The USD/JPY has been trading above the 145 level for the past week. This level represented a line in the sand for the Japanese government, which had rushed to intervene when the currency pair threatened to cross this level in September and back in 1998. As the exchange rate is nearing 150, markets are bracing for an intervention.
The Japanese Ministry of Finance intervened last month in the Foreign Exchange market for the first time since 1998, buying Yen for dollars. Markets are bracing for a fresh intervention if the Yen continues to lose strength, although the government of Japan cannot support the Yen indefinitely. G7 ministers discussed the dollar’s excessive strength last week but no coordinated intervention was decided upon, leaving Japan to fend off for itself.
Japanese officials on Monday tried to stem the tide, warning that the Japanese government would offer a firm response to overly rapid Yen declines. Vice Finance Minister for International Affairs Masato Kanda said that each country would respond appropriately and firmly to excessive currency moves and Finance Minister Shunichi Suzuki stated that authorities would act decisively against excessive currency fluctuations.

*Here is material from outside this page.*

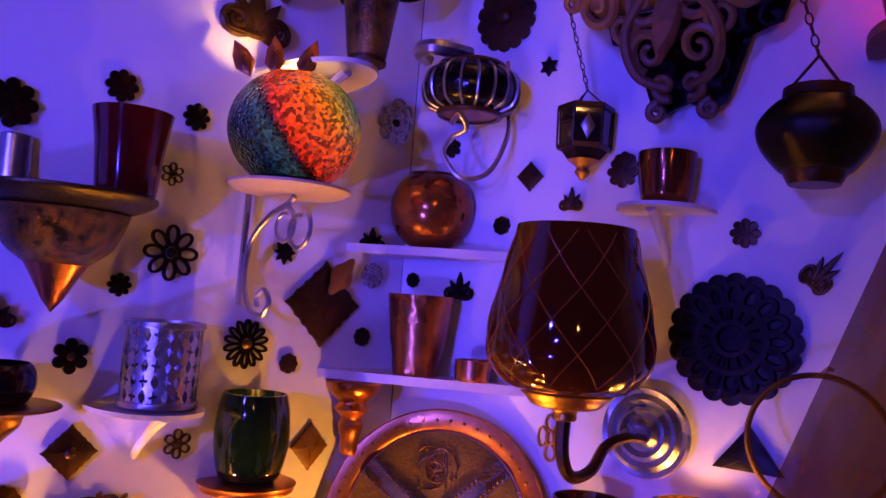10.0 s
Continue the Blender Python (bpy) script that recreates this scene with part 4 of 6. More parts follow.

As no definite plans for helping the currency were revealed though, the Japanese officials’ statements have made little impact on markets.
On the other hand, the BOJ is unlikely to reverse its dovish policy to aid the struggling Yen. In its latest monetary policy meeting, the BOJ maintained its ultra-easy monetary policy keeping its main refinancing rate at -0.10%. Japan continues to pour money into the economy, while other countries are adopting a tighter fiscal policy. The difference in interest rates with other major Central Banks puts the Yen at a disadvantage, driving its price down. The US Federal Reserve voted to raise its interest rate by 75 basis points last week and the wide difference in interest rates is putting pressure on the Yen.